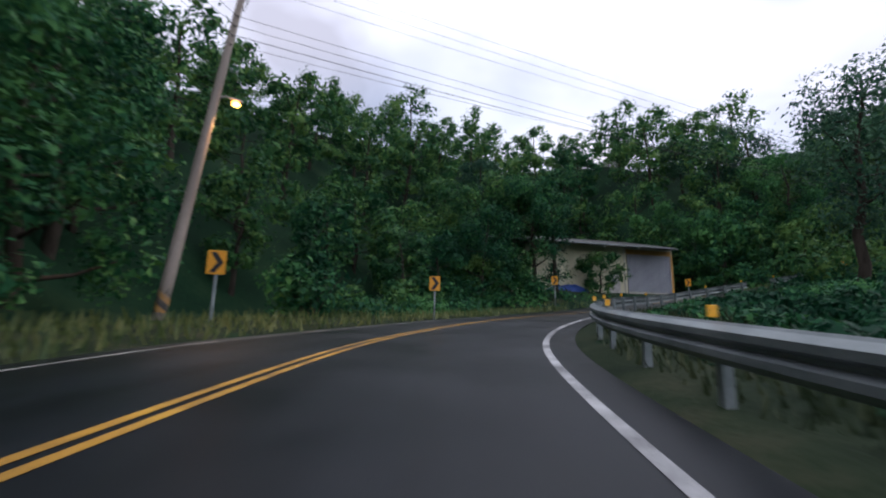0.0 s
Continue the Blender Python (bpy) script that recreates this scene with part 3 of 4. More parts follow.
# hillside, on the left
forest(-16, 5, -1, [(5.5, 4.0, 0.8, 1.0)], DENSE, HILLSIDE)
forest(-16, 10, -1, [(11, 6.0, 0.9, 1.2), (18, 7, 1.0, 1.2)], BACK, HILLSIDE)
forest(17, 50, -1, [(7.5, 3.4, 0.42, 0.58)], DENSE, HILLSIDE)
forest(8, 60, -1, [(12.5, 4.5, 0.6, 0.8), (18, 5.0, 0.75, 0.95), (25, 5.0, 0.9, 1.1), (32, 5.0, 0.85, 1.1), (36, 3.6, 0.5, 0.7), (40, 5.0, 0.85, 1.1), (44, 3.6, 0.5, 0.7), (48, 5.0, 0.85, 1.1), (52, 3.6, 0.5, 0.75)], BACK, HILLSIDE)
forest(34, 60, -1, [(27, 7.0, 0.75, 0.95)], TALL, HILLSIDE)
forest(55, 76, -1, [(5.2, 3.8, 0.62, 0.85)], DENSE, HILLSIDE)
forest(58, 76, -1, [(8.0, 4.0, 0.66, 0.82)], DENSE, HILLSIDE)
set_plant(TALL[1], 43.2, 47.2, 0.95, 0.15, HILLSIDE)
forest(56, 80, -1, [(9.5, 4.6, 0.75, 1.0), (15, 5.5, 0.9, 1.1)], BACK, HILLSIDE)
forest(76, 98, -1, [(5.0, 4.0, 0.38, 0.55)], DENSE, HILLSIDE)
forest(76, 98, -1, [(10, 5.5, 0.5, 0.7)], BACK, HILLSIDE)
for s, size in ((122, 1.1), (131, 1.05)):
    set_plant(WIDE[0], *at(s, L_EDGE(s) - 2.0)[:2], size, 0.15, HILLSIDE)
forest(98, 107, -1, [(5.0, 3.4, 0.42, 0.55)], DENSE, HILLSIDE)
forest(107, 165, -1, [(5.7, 3.6, 0.95, 1.18)], DENSE, HILLSIDE)
forest(150, 172, -1, [(7.5, 4.0, 1.0, 1.2)], DENSE, HILLSIDE)
forest(165, 200, -1, [(4.0, 4.0, 0.8, 1.0)], DENSE, HILLSIDE)
forest(106, 200, -1, [(9.5, 4.6, 1.0, 1.25)], BACK, HILLSIDE)
forest(104, 165, -1, [(6.5, 10.0, 0.85, 1.05)], TALL, HILLSIDE)
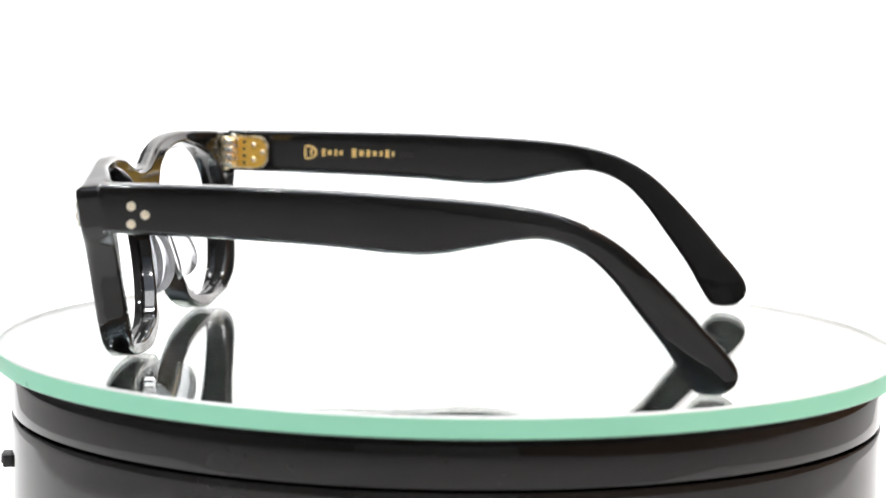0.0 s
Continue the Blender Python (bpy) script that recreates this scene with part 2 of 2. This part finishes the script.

• [Directions]:
Output, exactly, all the records above; include no pictures.

• [Result for this task]:
0.0 s
Continue the Blender Python (bpy) script that recreates this scene with part 3 of 4. More parts follow.
# hillside, on the left
forest(-16, 5, -1, [(5.5, 4.0, 0.8, 1.0)], DENSE, HILLSIDE)
forest(-16, 10, -1, [(11, 6.0, 0.9, 1.2), (18, 7, 1.0, 1.2)], BACK, HILLSIDE)
forest(17, 50, -1, [(7.5, 3.4, 0.42, 0.58)], DENSE, HILLSIDE)
forest(8, 60, -1, [(12.5, 4.5, 0.6, 0.8), (18, 5.0, 0.75, 0.95), (25, 5.0, 0.9, 1.1), (32, 5.0, 0.85, 1.1), (36, 3.6, 0.5, 0.7), (40, 5.0, 0.85, 1.1), (44, 3.6, 0.5, 0.7), (48, 5.0, 0.85, 1.1), (52, 3.6, 0.5, 0.75)], BACK, HILLSIDE)
forest(34, 60, -1, [(27, 7.0, 0.75, 0.95)], TALL, HILLSIDE)
forest(55, 76, -1, [(5.2, 3.8, 0.62, 0.85)], DENSE, HILLSIDE)
forest(58, 76, -1, [(8.0, 4.0, 0.66, 0.82)], DENSE, HILLSIDE)
set_plant(TALL[1], 43.2, 47.2, 0.95, 0.15, HILLSIDE)
forest(56, 80, -1, [(9.5, 4.6, 0.75, 1.0), (15, 5.5, 0.9, 1.1)], BACK, HILLSIDE)
forest(76, 98, -1, [(5.0, 4.0, 0.38, 0.55)], DENSE, HILLSIDE)
forest(76, 98, -1, [(10, 5.5, 0.5, 0.7)], BACK, HILLSIDE)
for s, size in ((122, 1.1), (131, 1.05)):
    set_plant(WIDE[0], *at(s, L_EDGE(s) - 2.0)[:2], size, 0.15, HILLSIDE)
forest(98, 107, -1, [(5.0, 3.4, 0.42, 0.55)], DENSE, HILLSIDE)
forest(107, 165, -1, [(5.7, 3.6, 0.95, 1.18)], DENSE, HILLSIDE)
forest(150, 172, -1, [(7.5, 4.0, 1.0, 1.2)], DENSE, HILLSIDE)
forest(165, 200, -1, [(4.0, 4.0, 0.8, 1.0)], DENSE, HILLSIDE)
forest(106, 200, -1, [(9.5, 4.6, 1.0, 1.25)], BACK, HILLSIDE)
forest(104, 165, -1, [(6.5, 10.0, 0.85, 1.05)], TALL, HILLSIDE)
0.0 s
Continue the Blender Python (bpy) script that recreates this scene with part 2 of 2. This part finishes the script.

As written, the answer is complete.